An additional 650 steel posts are going in the ground along the Strip between Tropicana and Sahara. The bollards are being placed to prevent cars from driving onto sidewalks.
Tourists don’t even seem to notice the multi-million project.
“Honestly, I thought it was a new landscape idea,” said Suzy Wilson, a tourist from Atlanta, Georgia. “I didn’t realize it was mainly for safety purposes.”
Which is good because there are roughly 850 steel posts known as bollards, that currently line parts of both sides of sidewalks on the Strip.
“They’re attractive. They’re not ugly looking at all,” Wilson said.
Work crews started the installation of an additional 650 posts this week. The project picked up outside of Park MGM.

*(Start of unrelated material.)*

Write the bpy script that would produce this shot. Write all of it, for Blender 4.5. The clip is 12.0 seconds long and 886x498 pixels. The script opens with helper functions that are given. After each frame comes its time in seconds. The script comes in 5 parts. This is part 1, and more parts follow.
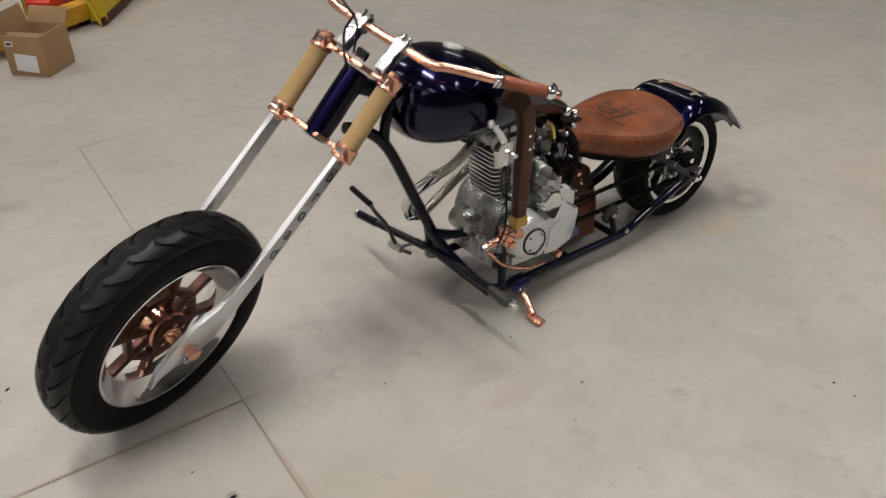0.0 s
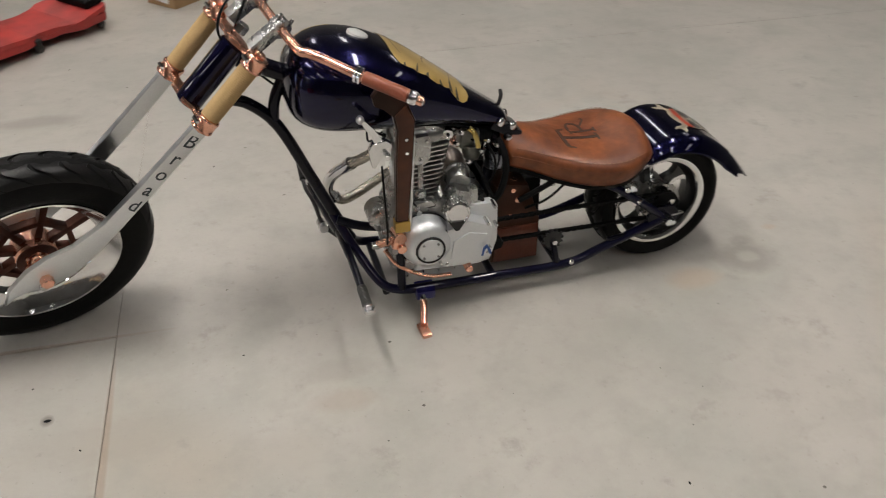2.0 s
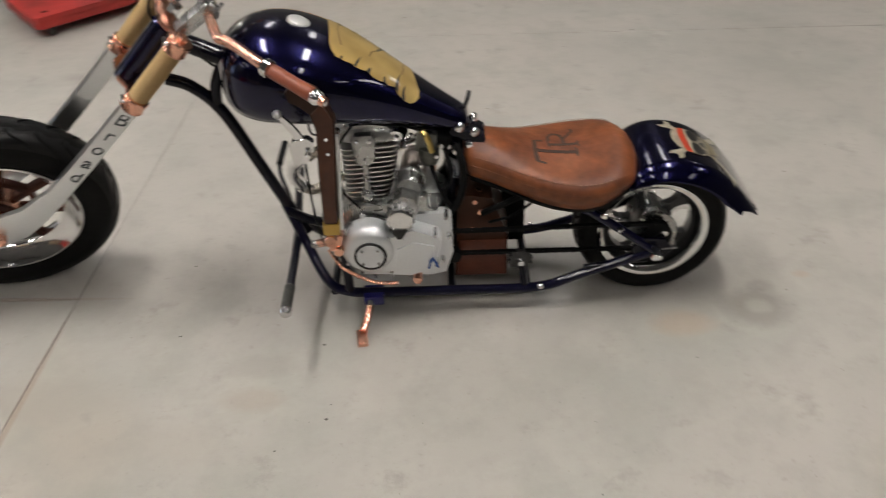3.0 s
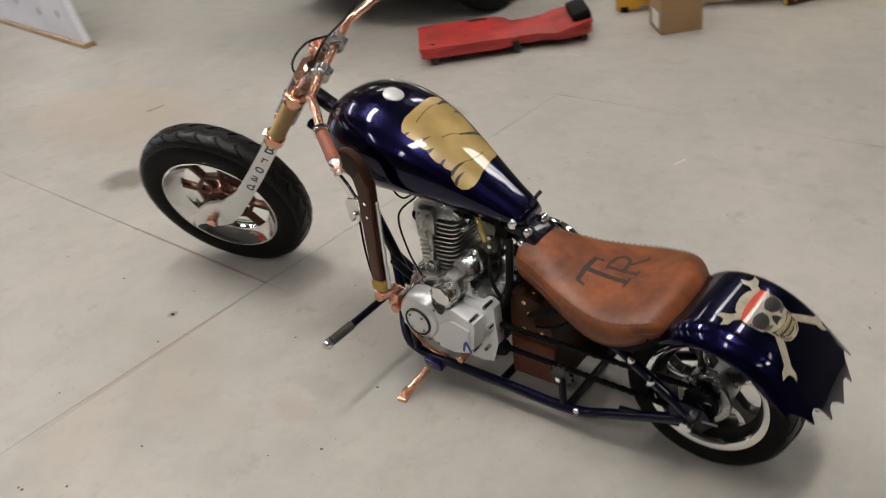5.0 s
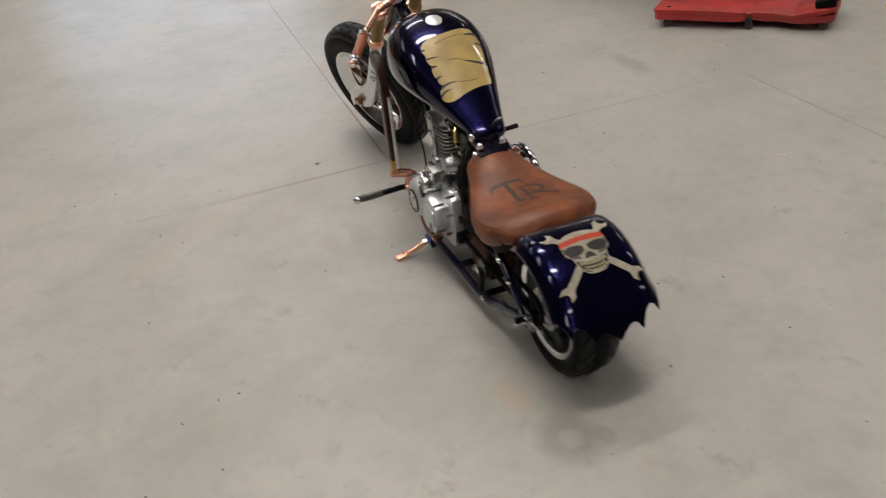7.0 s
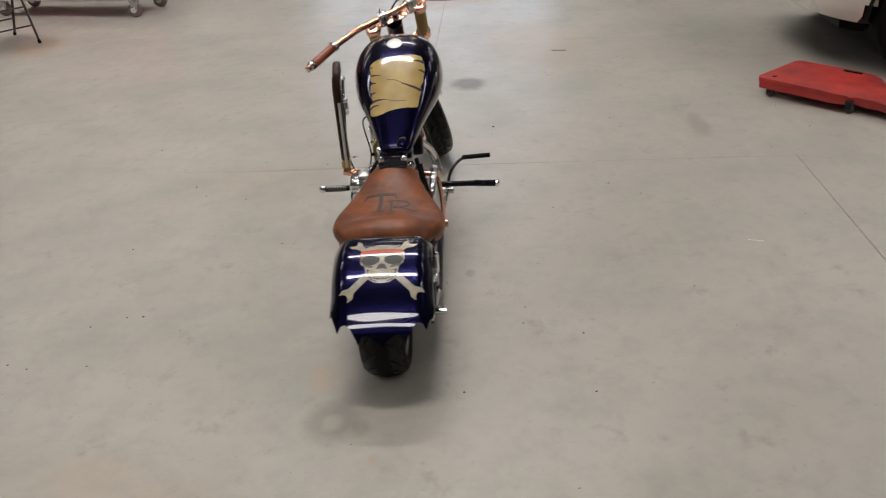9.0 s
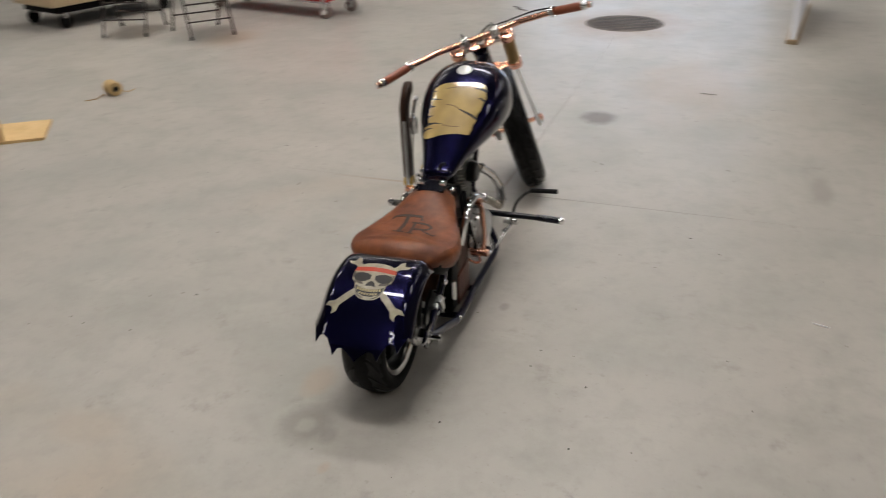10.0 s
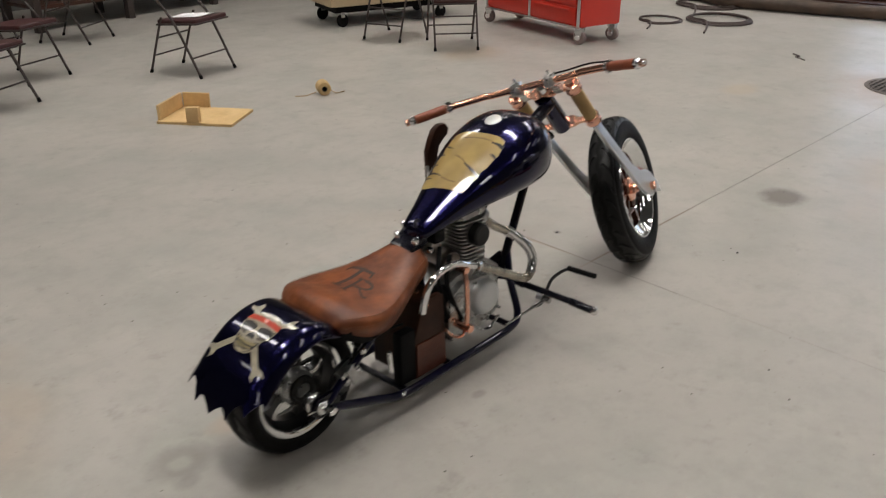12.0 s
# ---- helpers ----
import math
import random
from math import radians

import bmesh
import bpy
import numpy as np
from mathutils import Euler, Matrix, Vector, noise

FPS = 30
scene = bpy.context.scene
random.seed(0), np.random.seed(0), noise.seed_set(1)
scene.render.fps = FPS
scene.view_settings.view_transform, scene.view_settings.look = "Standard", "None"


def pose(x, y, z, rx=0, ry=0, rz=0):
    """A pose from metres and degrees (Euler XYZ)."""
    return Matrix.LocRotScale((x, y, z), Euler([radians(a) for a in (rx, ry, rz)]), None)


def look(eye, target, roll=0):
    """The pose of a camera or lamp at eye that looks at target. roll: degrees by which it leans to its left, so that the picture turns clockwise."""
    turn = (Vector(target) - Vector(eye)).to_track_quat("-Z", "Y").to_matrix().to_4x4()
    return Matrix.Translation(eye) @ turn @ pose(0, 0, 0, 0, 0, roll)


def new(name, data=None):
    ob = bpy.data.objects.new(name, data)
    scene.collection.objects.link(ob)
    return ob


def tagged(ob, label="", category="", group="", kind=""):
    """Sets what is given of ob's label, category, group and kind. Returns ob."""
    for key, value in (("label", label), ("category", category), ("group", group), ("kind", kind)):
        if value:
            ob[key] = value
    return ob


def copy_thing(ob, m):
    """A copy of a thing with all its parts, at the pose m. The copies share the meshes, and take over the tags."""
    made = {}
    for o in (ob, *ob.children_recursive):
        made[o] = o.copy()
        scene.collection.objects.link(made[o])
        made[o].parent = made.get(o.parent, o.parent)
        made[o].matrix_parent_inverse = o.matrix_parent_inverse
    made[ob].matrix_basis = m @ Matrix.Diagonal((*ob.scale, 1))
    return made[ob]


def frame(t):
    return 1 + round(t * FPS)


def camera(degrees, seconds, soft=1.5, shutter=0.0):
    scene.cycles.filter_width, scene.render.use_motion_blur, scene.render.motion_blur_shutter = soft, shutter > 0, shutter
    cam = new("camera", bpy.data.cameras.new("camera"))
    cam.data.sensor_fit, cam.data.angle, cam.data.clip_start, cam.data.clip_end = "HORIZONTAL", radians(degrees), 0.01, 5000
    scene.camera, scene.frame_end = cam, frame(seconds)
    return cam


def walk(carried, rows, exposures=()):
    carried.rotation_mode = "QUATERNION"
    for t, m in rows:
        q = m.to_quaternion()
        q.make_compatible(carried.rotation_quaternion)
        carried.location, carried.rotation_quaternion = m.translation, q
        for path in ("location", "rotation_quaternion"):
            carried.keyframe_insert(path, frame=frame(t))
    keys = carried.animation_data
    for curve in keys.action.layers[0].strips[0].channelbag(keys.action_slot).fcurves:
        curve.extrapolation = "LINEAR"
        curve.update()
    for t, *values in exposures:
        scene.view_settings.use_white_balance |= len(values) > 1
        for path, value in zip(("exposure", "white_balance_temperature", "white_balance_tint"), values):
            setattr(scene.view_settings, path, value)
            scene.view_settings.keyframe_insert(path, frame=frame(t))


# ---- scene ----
cam = camera(55.0, 12.0, soft=1.0, shutter=0.5)
PATH = [
    (0, (-0.486, -1.803, 1.651), (0.425, -0.399, 0.557), -1.5),
    (0.5, (-0.257, -1.845, 1.668), (0.597, -0.403, 0.577), -2.5),
    (1, (0.013, -1.984, 1.657), (0.751, -0.480, 0.564), -1.4),
    (1.5, (0.278, -2.114, 1.660), (0.856, -0.560, 0.542), -1.2),
    (2, (0.493, -2.098, 1.661), (0.876, -0.503, 0.515), -0.1),
    (2.5, (0.805, -2.033, 1.677), (0.946, -0.415, 0.510), -3.0),
    (3, (1.209, -1.961, 1.651), (1.137, -0.365, 0.447), -2.4),
    (3.2, (1.309, -1.935, 1.655), (1.011, -0.350, 0.474), -5.6),
    (4, (1.790, -1.760, 1.664), (1.095, -0.300, 0.535), -7.6),
    (4.8, (2.259, -1.548, 1.672), (1.184, -0.249, 0.596), -9.3),
    (5, (2.373, -1.474, 1.674), (1.183, -0.248, 0.634), -9.0),
    (5.5, (2.693, -1.349, 1.691), (1.358, -0.259, 0.674), -9.3),
    (6, (3.026, -1.190, 1.744), (1.644, -0.267, 0.635), -9.2),
    (6.5, (3.291, -1.037, 1.683), (1.734, -0.300, 0.666), -8.1),
    (7, (3.610, -0.795, 1.680), (1.957, -0.335, 0.654), -7.7),
    (7.2, (3.696, -0.724, 1.706), (2.044, -0.248, 0.685), -6.7),
    (8.8, (4.059, 0.385, 1.678), (2.303, 0.255, 0.729), -4.7),
    (9, (4.067, 0.471, 1.680), (2.306, 0.329, 0.740), -3.8),
    (9.5, (3.983, 0.775, 1.686), (2.206, 0.510, 0.808), -2.8),
    (10, (3.940, 1.102, 1.694), (2.254, 0.492, 0.809), -1.6),
    (10.5, (3.711, 1.342, 1.681), (2.118, 0.491, 0.819), -2.4),
    (11, (3.494, 1.529, 1.677), (1.952, 0.614, 0.791), -2.8),
    (11.5, (3.228, 1.795, 1.675), (1.888, 0.616, 0.774), -0.9),
    (12, (2.954, 1.952, 1.673), (1.657, 0.682, 0.833), -0.2),
]
walk(cam, [(t, look(e, g, r)) for t, e, g, r in PATH], [(0, 0.02), (1, 0.06), (3, 0.06), (5.5, 0.05), (6.3, -0.06), (7.2, -0.16), (8.8, -0.17), (12, -0.16)])

# ---- light ----
world = bpy.data.worlds.new("world")
scene.world = world
world.use_nodes = True
sky = world.node_tree.nodes.new("ShaderNodeTexSky")
sky.sky_type, sky.sun_disc = "NISHITA", False
sky.sun_elevation, sky.sun_rotation = radians(35), radians(80)
world.node_tree.links.new(sky.outputs[0], world.node_tree.nodes["Background"].inputs[0])
world.node_tree.nodes["Background"].inputs[1].default_value = 0.1
LAMP_POWER = 43.0          # watts of one fixture
ROOM = (-9.5, 9.5, -9.0, 8.5, 5.4)      # x0, x1, y0, y1, ceiling height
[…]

Tyrone Mossel, visting from Amsterdam: “I think it’s needed.”
Cristen Drummond, Reporter: “Why is that?”
Mossel: “Because of the increase of terrorism. People feel more comfortable with that kind of thing.”
“It makes sense to put them there so no one can drive up on the sidewalk at you,” said Lucas Devaughn, visiting from Florida.
“It does make me feel safer walking the streets,” Wilson said.
This latest portion of the project costs $3.9 million.
“It’s not a whole line,” said Steve Sisolak, Clark County Commissioner chairman. “It’s identified specific driveways and blocks. They’re going to put it there, and they’re going to skip some areas and put it in another one.”
Along with some parts of the Strip, temporary concrete barriers will be placed instead of bollards. They will remain there until construction projects like Resorts World are completed.
“It’s a lot more than just drilling a hole and sticking a pipe in it,” Sisolak said. “People have to understand these are connected. You have to build a trench.”
The entire project kicked off in October. The county expects the latest phase to take 60 days.
The final phase is anticipated to start at the beginning of next year.